The first functions to feel the pressure
Inside KPMG and at its clients, the biggest burden is likely to land first on teams that already sit at the intersection of rules, systems, and reporting. Consultants, auditors, and tax professionals will have to do more cross-border analysis because the same business activity may face different expectations in the United States, individual states, and Europe. That is especially true when clients are trying to sequence control changes instead of trying to fix everything at once.
Audit teams will need to be more precise about how they document material risk and where they draw the line between core statutory priorities and broader governance expectations. In practice, that means more evidence gathering, more review of control design, and more back-and-forth with management about whether a process is defensible in more than one regulatory regime. The shift is subtle but important: the job becomes less about checking whether a policy exists and more about whether the policy can survive scrutiny in several places at once.
Tax and advisory teams face a similar squeeze. Clients will want help translating fragmented rules into reporting calendars, documentation requirements, and operational workflows, especially when they operate across borders. That pushes KPMG people toward more evidence-based compliance advice and more conversations about sequencing, because not every control can be changed at the same speed. The result is a heavier workload for senior managers and directors who have to decide which risks deserve the first round of remediation.
AI, cyber, fraud, and fairness are becoming one control problem
KPMG’s challenge list makes clear that AI is not a separate conversation from compliance. “Adopting disruptive tech and AI” sits alongside cyber and data security, financial crime, fraud and scams, fairness, and resiliency for a reason: these issues now travel together. A client rolling out AI tools has to think about model governance, data security, bias and fairness, incident response, and the possibility that new workflows create fresh fraud exposure.

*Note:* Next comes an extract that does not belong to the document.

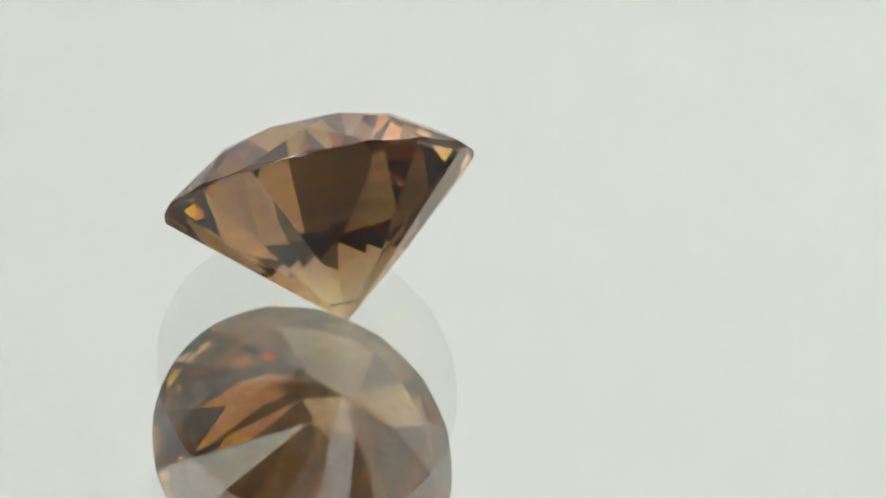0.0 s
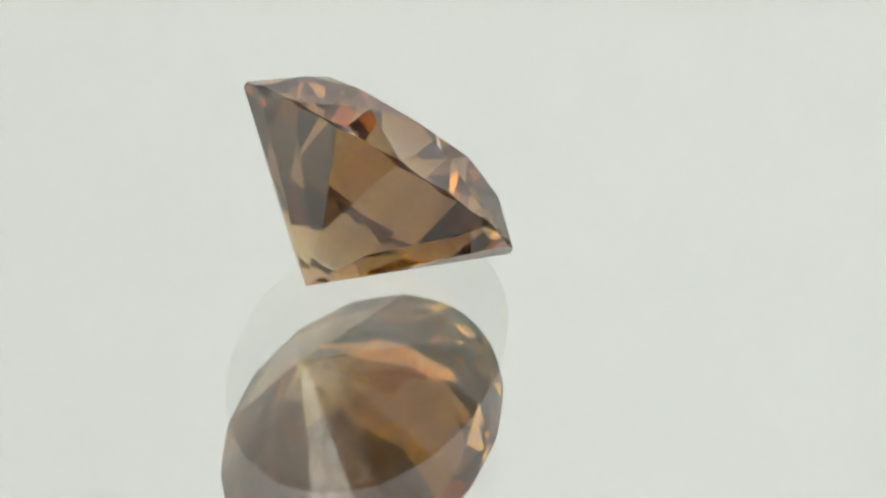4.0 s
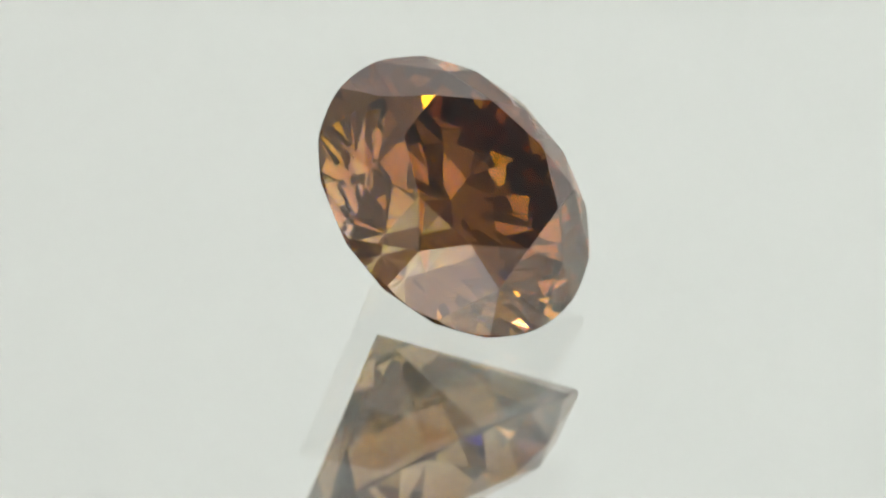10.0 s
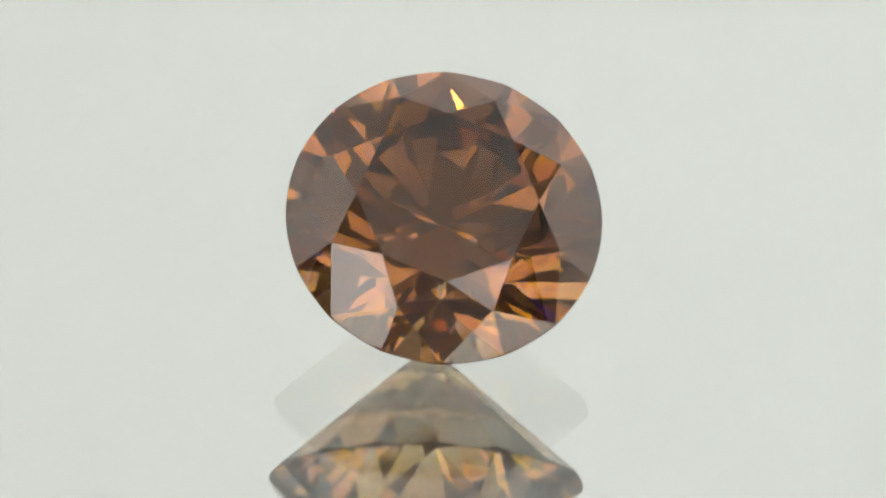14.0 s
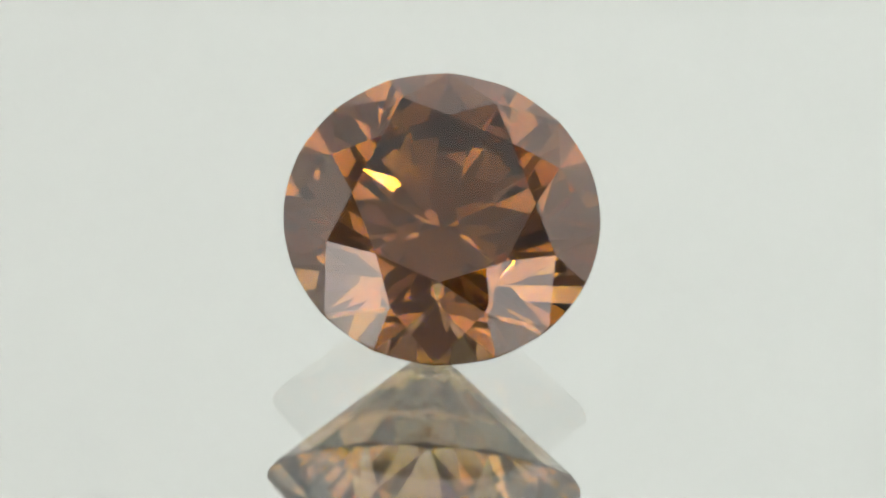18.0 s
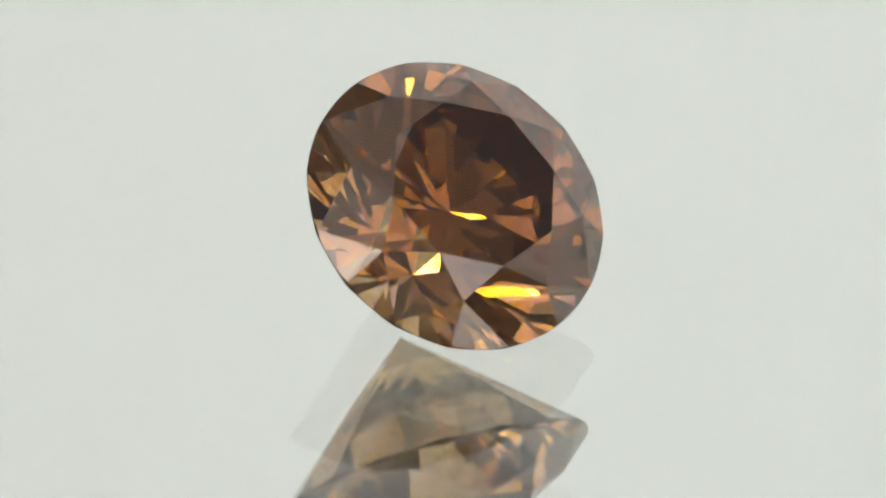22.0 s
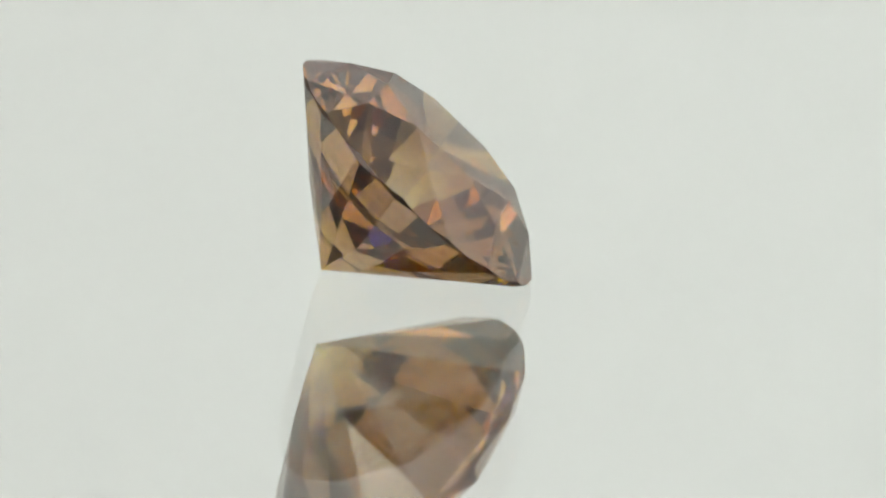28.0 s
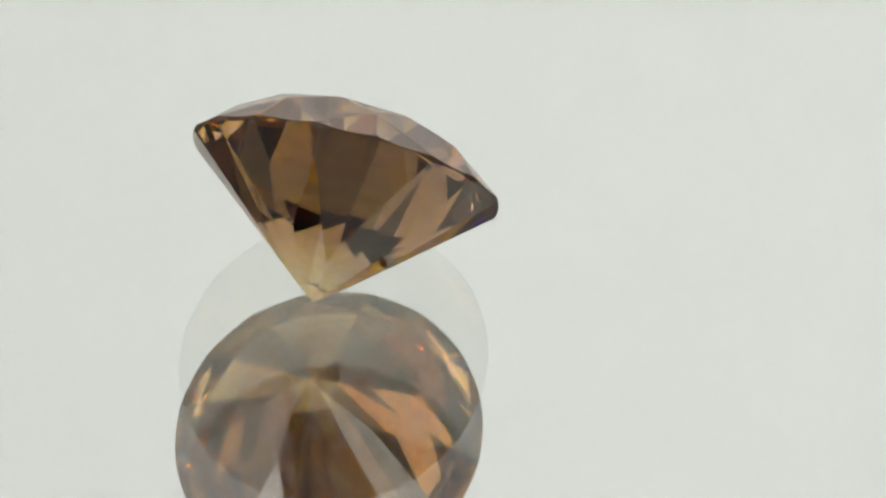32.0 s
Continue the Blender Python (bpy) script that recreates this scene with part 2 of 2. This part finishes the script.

That is why the second half of 2026 looks less like a policy debate and more like a retraining cycle. Client-service teams will need to understand where AI tools touch regulated processes, where controls should be added, and how to explain those controls to internal stakeholders who may still see AI as an efficiency project rather than a risk-management issue. For KPMG professionals, that likely means more time on documentation, more time on test design, and more time on client education.
The same logic applies to financial crimes and fraud. KPMG’s update puts “mitigating financial crimes” and “averting fraud and scams” in separate buckets, but the operational response often overlaps: red-flag monitoring, escalation protocols, case management, and evidence trails. Once those workflows are in place, firms can support both compliance and operational resilience with the same underlying control architecture.

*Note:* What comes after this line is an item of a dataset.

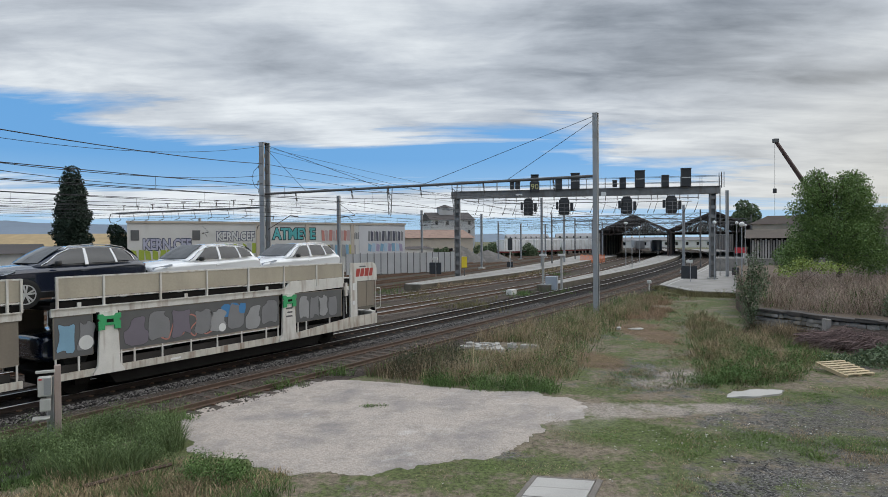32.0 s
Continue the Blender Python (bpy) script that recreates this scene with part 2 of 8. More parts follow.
M_SLEEPER = mat("old_timber_sleeper", (0.075, 0.058, 0.045), 0.9, 0, 0.3, 3, 30, 0.4, RUST, 0.3, 0.4)
M_SLEEPERC = mat("concrete_sleeper", (0.17, 0.15, 0.125), 0.9, 0, 0.2, 3, 30, 0.3, (0.12, 0.08, 0.05), 0.4, 0.3)
M_CONC = mat("concrete", (0.40, 0.385, 0.35), 0.85, 0, 0.2, 1.2, 25, 0.3, (0.2, 0.18, 0.15), 0.3, 0.1)
M_PLATFORM = mat("worn_platform_surface", (0.28, 0.265, 0.245), 0.9, 0, 0.2, 0.5, 12, 0.2, (0.17, 0.15, 0.12), 0.45)
M_MAST = mat("galvanised_mast", (0.33, 0.335, 0.34), 0.55, 0.25, 0.18, 1.0, 30, 0.08, (0.2, 0.16, 0.12), 0.3)
M_MASTD = mat("weathered_grey_steel", (0.115, 0.115, 0.115), 0.65, 0.1, 0.25, 1.0, 30, 0.1, (0.14, 0.09, 0.06), 0.35)
M_GANTRY = mat("grey_gantry_steel", (0.20, 0.20, 0.20), 0.6, 0.1, 0.3, 1.5, 30, 0.1, (0.12, 0.08, 0.055), 0.40, streaks=True)
M_WIRE = mat("wire", (0.035, 0.035, 0.037), 0.6, 0.4, 0.1, 2, 20, 0.0)
M_INSUL = mat("brown_insulator", (0.05, 0.03, 0.025), 0.3, 0, 0.1, 6, 40, 0.0)
M_BLACKBOX = mat("black_signal_casing", (0.032, 0.033, 0.036), 0.6, 0, 0.2, 3, 30, 0.05)
M_RENDER = mat("pale_render_wall", (0.62, 0.60, 0.56), 0.85, 0, 0.1, 0.4, 12, 0.1, (0.34, 0.32, 0.28), 0.3)
M_RENDER2 = mat("warm_render_wall", (0.50, 0.43, 0.35), 0.85, 0, 0.12, 0.4, 12, 0.1, (0.33, 0.27, 0.22), 0.3)
M_ROOFD = mat("dark_roof_sheet", (0.055, 0.045, 0.042), 0.75, 0, 0.25, 0.6, 15, 0.1, (0.10, 0.05, 0.035), 0.3)
M_TILE = mat("faded_terracotta_roof", (0.29, 0.19, 0.145), 0.85, 0, 0.2, 1, 12, 0.2, (0.16, 0.1, 0.08), 0.35)
M_STONE = mat("stone_masonry", (0.27, 0.25, 0.225), 0.9, 0, 0.25, 2.5, 20, 0.4, (0.12, 0.11, 0.09), 0.4, 0.5)
M_WOODP = mat("weathered_pallet_wood", (0.46, 0.36, 0.22), 0.8, 0, 0.22, 3, 40, 0.2, rand=0.3)
M_BARK = mat("bark", (0.085, 0.066, 0.05), 0.9, 0, 0.3, 5, 40, 0.5)
M_TWIG = mat("dead_twigs", (0.17, 0.115, 0.105), 0.9, 0, 0.3, 5, 40, 0.2, island=0.6)
M_LEAF = mat("broad_leaves", (0.125, 0.195, 0.055), 0.6, 0, 0.3, 0.5, 20, 0.0, island=0.9, spec=0.25)
M_LEAFD = mat("dark_cypress_foliage", (0.016, 0.034, 0.019), 0.7, 0, 0.3, 0.5, 20, 0.0, island=0.7)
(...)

The regulators setting the tempo
The U.S. Securities and Exchange Commission is a major reason firms cannot rely on one static plan. The SEC says it updates its rulemaking agenda twice a year under the Regulatory Flexibility Act, and its current priorities include rulemaking tied to investor protection, market efficiency, and innovation. It also created a Crypto Task Force, which is working with Commission staff and the public to help chart a new approach to crypto regulation. For firms advising capital markets clients, that means digital assets remain a moving target, not a settled category.
The Consumer Financial Protection Bureau is sending a similar signal on fraud. The CFPB says scams are constantly changing and maintains a dedicated fraud-and-scams resource page to help people prevent, recognize, and report them. That reinforces KPMG’s view that fraud is not a niche issue tucked inside a broader compliance file. It is a live operational risk that changes as quickly as the products and payment channels clients use.
In banking, Federal Deposit Insurance Corporation Chairman Travis Hill testified in February 2026 and again on June 4, 2026 about rightsizing supervision while preserving the agency’s core mission of deposit insurance, safety and soundness, and failed-bank resolution. That is a useful clue for advisory teams: supervision may become more targeted, but the mission is not changing. Banks and their advisers still need to prepare for oversight that is more selective without assuming it will be softer.
Europe makes KPMG’s fragmentation argument even clearer. The EU AI Act entered into force in 2024, general-purpose AI model obligations began applying on August 2, 2025, and most of the law becomes applicable on August 2, 2026. The European Banking Authority also says the EU’s Digital Operational Resilience Act creates an EU-wide oversight framework for critical ICT third-party providers. For cross-border firms, those dates do more than fill a calendar. They force separate compliance tracks to run at the same time.
What has to change in the workflow now
The practical response for KPMG teams is not to build a single giant compliance binder. It is to separate work by jurisdiction, risk type, and control owner, then sequence the changes that matter most.
- Audit teams need tighter evidence packs and clearer escalation paths for material risk.
- Tax and advisory teams need jurisdiction-by-jurisdiction rule maps, not generic policy summaries.
- AI and digital assets specialists need to pair innovation advice with governance, documentation, and control testing.
- Cyber, fraud, and financial crime teams need workflows that can absorb faster-changing threats without creating duplicate reviews.
That is the real workplace consequence of the midyear update. The hardest part of 2026 is not that regulation is everywhere. It is that it is arriving on different clocks, under different supervisors, with different thresholds for what counts as enough control. For KPMG’s client-service teams, the winners will be the groups that can turn that fragmentation into repeatable work before the second half of the year raises the bar again.